Their annual letter is not without a few ‘whacks’, highlighting some of the excesses and unfortunate trends that emerge in markets from time to time. For instance, in his 2021 missive Buffett highlights the trend away from ‘old-fashioned’ measures of earnings or profits that come after interest tax, depreciation and all forms of remuneration.

He says “deceptive adjustments to earnings have become both more frequent and more fanciful as stocks have risen” in reference to the many unique reports and valuation assessments used on modern-day technology companies. But once again, the letter was all about Buffett’s powerful compounding machine.

  • The cover page says it all: Berkshire has delivered a return of 3,641,613 per cent since 1965, compared to the more modest 30,209 per cent for the S&P500. Just a few short years ago Buffett’s entire method was being questioned on a regular basis, but returns are clearly roaring back.

    The key to this 60-year success rate has been the firm’s approach to investing in businesses rather than stocks. Munger and Buffett along with the CEOs who run their portfolio of investee companies are very much religiously attached to this idea of owning and running businesses well, in many ways similar to how the institutional and pension fund world works today.

    With investors seeking inflation hedges via infrastructure and real property, Buffett is quick to remind the market that Berkshire owns and operates more US-based infrastructure assets, including railroads and energy, than any other American corporation, now totalling US$158 billion ($216 billion).

    This allocation forms part of what Berkshire is now calling its “Big Four,” which looks very different to the Australian banks. As is widely known, the group’s insurance business is 100 per cent owned and operated inhouse, with the group able to utilise the paid-up premiums of members to invest and generate their own profits. This has been central to the success and ability to remain patient during periods of market volatility. The firm remains confident that insurance is not going anywhere anytime soon and will remain a key source of long-term capital.

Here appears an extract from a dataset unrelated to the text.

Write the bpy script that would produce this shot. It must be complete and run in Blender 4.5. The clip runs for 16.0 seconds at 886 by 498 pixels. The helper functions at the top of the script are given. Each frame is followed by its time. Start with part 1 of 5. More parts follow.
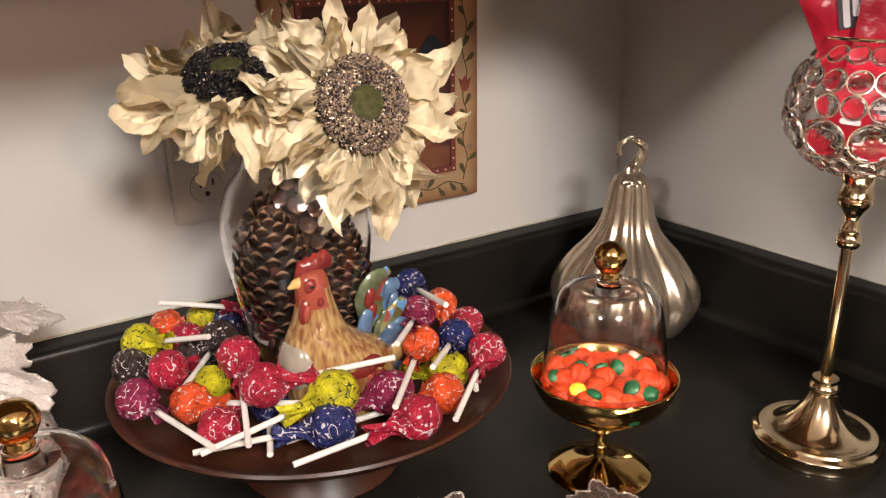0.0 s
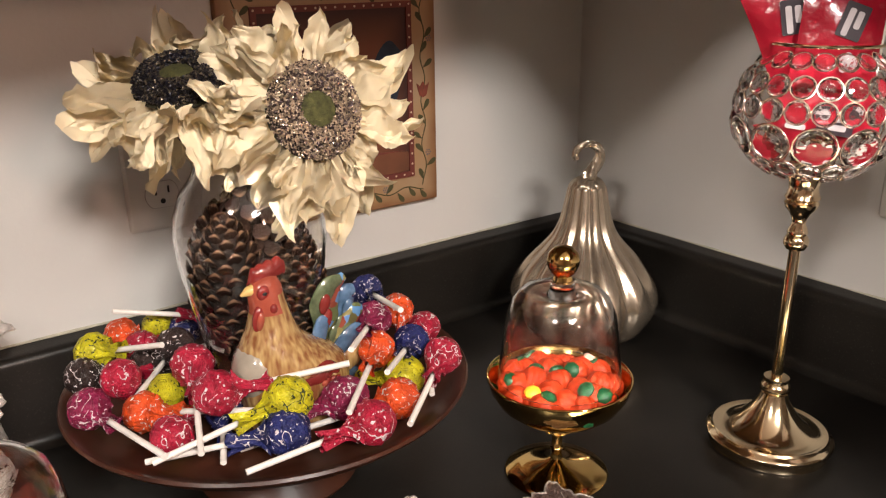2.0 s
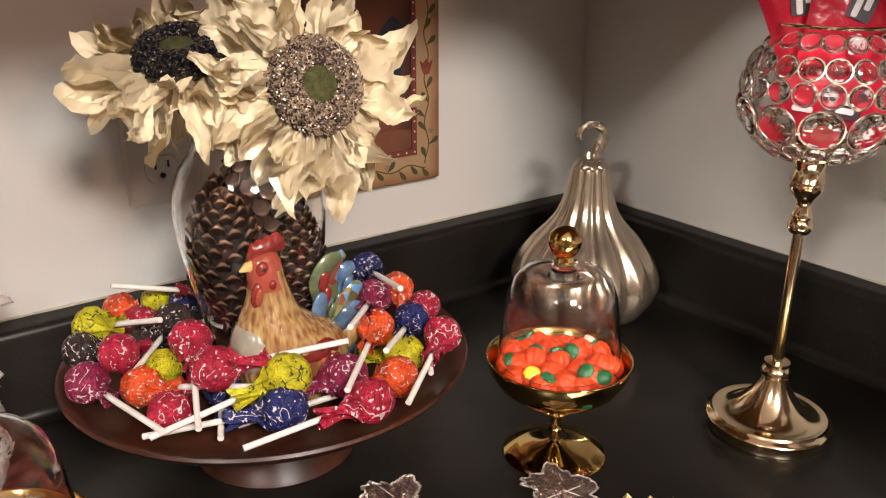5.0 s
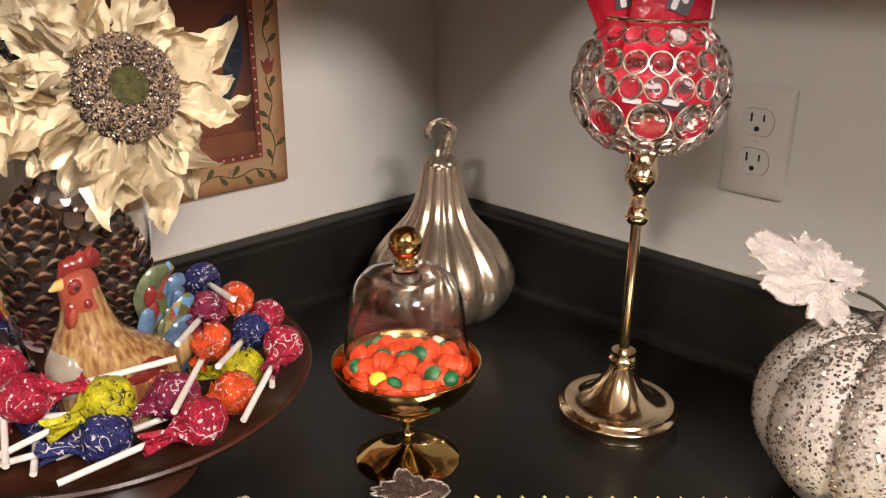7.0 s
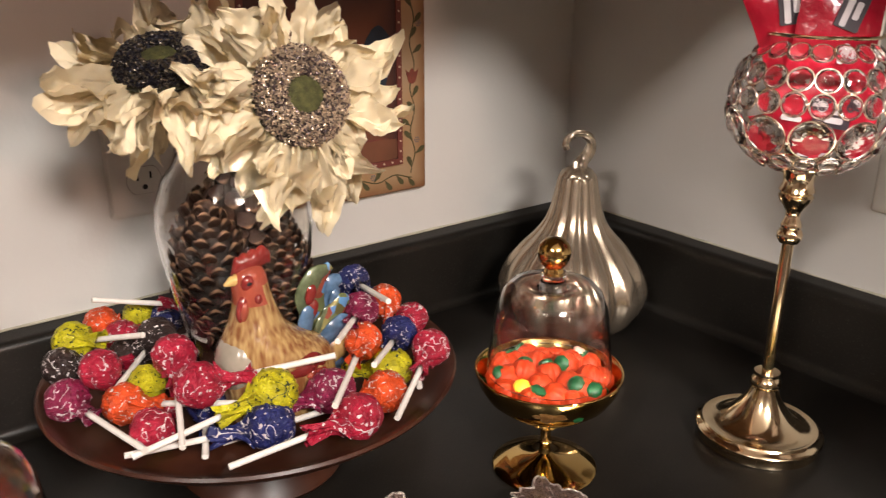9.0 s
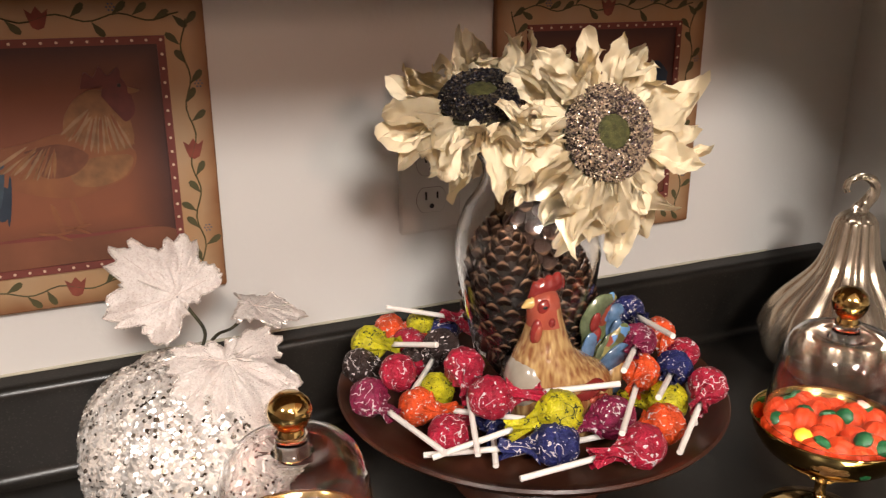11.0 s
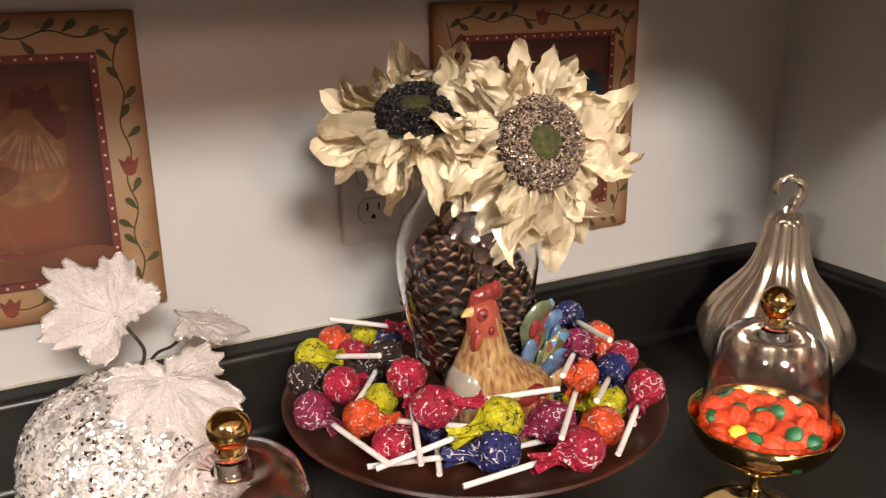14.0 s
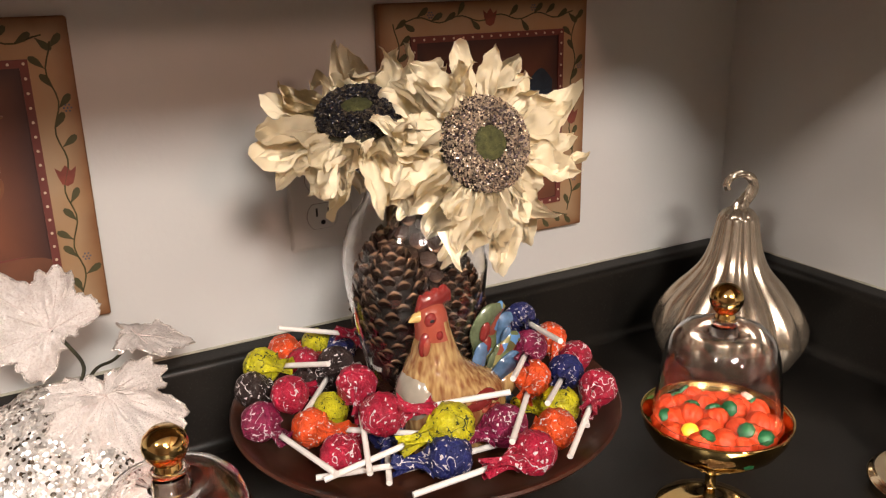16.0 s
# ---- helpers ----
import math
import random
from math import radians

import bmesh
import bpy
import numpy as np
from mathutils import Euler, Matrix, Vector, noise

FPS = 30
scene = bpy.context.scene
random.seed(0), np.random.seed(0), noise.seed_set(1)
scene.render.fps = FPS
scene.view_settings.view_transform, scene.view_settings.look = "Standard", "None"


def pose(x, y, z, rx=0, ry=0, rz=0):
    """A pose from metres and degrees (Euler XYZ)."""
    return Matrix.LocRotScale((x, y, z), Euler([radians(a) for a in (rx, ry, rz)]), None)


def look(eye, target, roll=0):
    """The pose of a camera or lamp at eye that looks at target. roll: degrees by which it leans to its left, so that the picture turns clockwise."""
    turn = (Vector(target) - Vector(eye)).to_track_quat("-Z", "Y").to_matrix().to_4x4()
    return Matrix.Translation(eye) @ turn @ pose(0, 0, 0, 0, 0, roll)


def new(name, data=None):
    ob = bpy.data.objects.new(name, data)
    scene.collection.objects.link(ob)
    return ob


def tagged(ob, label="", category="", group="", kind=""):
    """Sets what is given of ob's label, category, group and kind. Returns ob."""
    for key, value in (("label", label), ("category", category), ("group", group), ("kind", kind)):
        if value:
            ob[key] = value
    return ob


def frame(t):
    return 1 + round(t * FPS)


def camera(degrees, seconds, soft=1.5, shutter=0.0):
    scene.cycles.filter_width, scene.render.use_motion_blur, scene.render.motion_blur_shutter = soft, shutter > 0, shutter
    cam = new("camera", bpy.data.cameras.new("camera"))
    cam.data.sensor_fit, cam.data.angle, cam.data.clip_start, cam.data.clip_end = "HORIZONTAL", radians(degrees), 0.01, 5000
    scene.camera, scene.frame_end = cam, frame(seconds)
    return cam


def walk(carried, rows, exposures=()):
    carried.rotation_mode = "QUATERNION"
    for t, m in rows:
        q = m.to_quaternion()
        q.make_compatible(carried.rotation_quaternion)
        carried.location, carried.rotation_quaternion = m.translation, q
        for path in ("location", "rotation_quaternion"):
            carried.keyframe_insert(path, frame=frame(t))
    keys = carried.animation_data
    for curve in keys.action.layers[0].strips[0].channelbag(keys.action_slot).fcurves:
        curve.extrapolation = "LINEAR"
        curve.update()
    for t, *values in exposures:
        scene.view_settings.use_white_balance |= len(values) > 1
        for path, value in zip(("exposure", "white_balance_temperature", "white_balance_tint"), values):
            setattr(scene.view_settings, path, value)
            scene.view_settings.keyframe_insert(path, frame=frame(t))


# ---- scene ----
cam = camera(55.8, 16.0, soft=1.2, shutter=0.5)
PATH = [
    (0, (0.1401, 0.0614, 0.3818), (1.2806, 1.7232, -0.3132), -0.9),
    (0.5, (0.1443, 0.0571, 0.3829), (1.3041, 1.7083, -0.3057), -0.8),
    (1, (0.1486, 0.0571, 0.3829), (1.3350, 1.6902, -0.3036), -0.7),
    (1.5, (0.1486, 0.0550, 0.3807), (1.3457, 1.6795, -0.3036), -0.6),
    (2, (0.1486, 0.0518, 0.3829), (1.3499, 1.6742, -0.3015), -0.8),
    (2.5, (0.1507, 0.0497, 0.3829), (1.3638, 1.6635, -0.3004), -0.9),
    (3, (0.1497, 0.0486, 0.3839), (1.3563, 1.6646, -0.3089), -1.0),
    (5.3, (0.1518, 0.0550, 0.3797), (1.3414, 1.6657, -0.3526), 0.1),
    (5.5, (0.1625, 0.0486, 0.3818), (1.3989, 1.6273, -0.3388), 0.2),
    (6, (0.1838, 0.0412, 0.3786), (1.5450, 1.5196, -0.3324), 0.3),
    (6.5, (0.1891, 0.0433, 0.3743), (1.5919, 1.4749, -0.3505), 0.2),
    (7, (0.1891, 0.0465, 0.3765), (1.5951, 1.4717, -0.3569), 0.2),
    (7.5, (0.1827, 0.0529, 0.3807), (1.5610, 1.5090, -0.3430), 0.1),
    (8, (0.1710, 0.0571, 0.3818), (1.5002, 1.5633, -0.3324), 0.2),
    (8.5, (0.1614, 0.0614, 0.3797), (1.4352, 1.6156, -0.3334), 0.3),
    (9, (0.1539, 0.0635, 0.3807), (1.3787, 1.6550, -0.3334), 0.1),
    (9.5, (0.1358, 0.0678, 0.3893), (1.2945, 1.7168, -0.3079), 0.5),
    (10, (0.1060, 0.0742, 0.3967), (1.1314, 1.8213, -0.2695), 1.0),
    (10.2, (0.0942, 0.0753, 0.3967), (1.0451, 1.8629, -0.2695), 1.1),
    (12.3, (0.0825, 0.0827, 0.3967), (0.8447, 1.9556, -0.2770), -0.4),
    (12.5, (0.0846, 0.0817, 0.3967), (0.8574, 1.9503, -0.2770), -0.5),
    (13, (0.0846, 0.0753, 0.4010), (0.8990, 1.9279, -0.2695), -0.7),
    (13.5, (0.0878, 0.0742, 0.3978), (0.9513, 1.9023, -0.2770), -0.6),
    (14, (0.0932, 0.0710, 0.4031), (1.0088, 1.8788, -0.2599), -0.5),
    (14.5, (0.0974, 0.0689, 0.4010), (1.0483, 1.8607, -0.2567), -0.2),
    (15, (0.1017, 0.0699, 0.3999), (1.0685, 1.8501, -0.2631), -0.3),
    (15.5, (0.1049, 0.0699, 0.4021), (1.0834, 1.8447, -0.2599), -0.8),
    (16, (0.1113, 0.0710, 0.4010), (1.0973, 1.8437, -0.2567), -1.2),
]
walk(cam, [(t, look(eye, target, roll)) for t, eye, target, roll in PATH])
LAMP_A, LAMP_B, LAMP_C = 83.0, 32.0, 15.0
CAB_Z, CAB_D = 0.458, 0.36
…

    Apple (NYSE:AAPL) is the second part of the Big Four, which is somewhat unique in that Buffett’s holding, despite being one of the largest in the world, is just 5 per cent of the capital on issue. The group’s ownership increase from 5.39 to 5.55 per cent is due to Apple’s aggressive buyback program. While Australians would pay attention to the US$785 million ($1.07 billion) in dividends paid, Berkshire is more focused on the US$5.6 billion ($7.7 billion) in annual earnings they effectively own.

    There is no doubt that many laughed at Berkshire when expanding heavily into railroads, with BNSF Railway the group’s third giant today. The railroad system is the “number-one artery of American commerce,” making it a near-indispensable asset for the country. After receiving significant pressure on the ESG credentials of the group, Buffett highlights the fact that if these products were hauled by truck, America’s carbon emissions would soar.

    This trend shifts into Berkshire Hathaway Energy, the fourth Giant, which earned a record US$4 billion ($5.5 billion) in 2021 and now owns a diverse and growing range of both gas-powered and renewable energy assets. 

    Among the biggest challenges facing Berkshire is its ballooning cash holding, which now exceeds US$140 billion ($191.8 billion) in cash and treasury bill holdings. From its inception, Buffett has always sought to be 100 per cent invested at all times, with the current circa 80 per cent allocation to businesses “a consequence of my failure to find entire companies or small portions thereof (that is, marketable stocks) which meet our criteria for long-term holding.”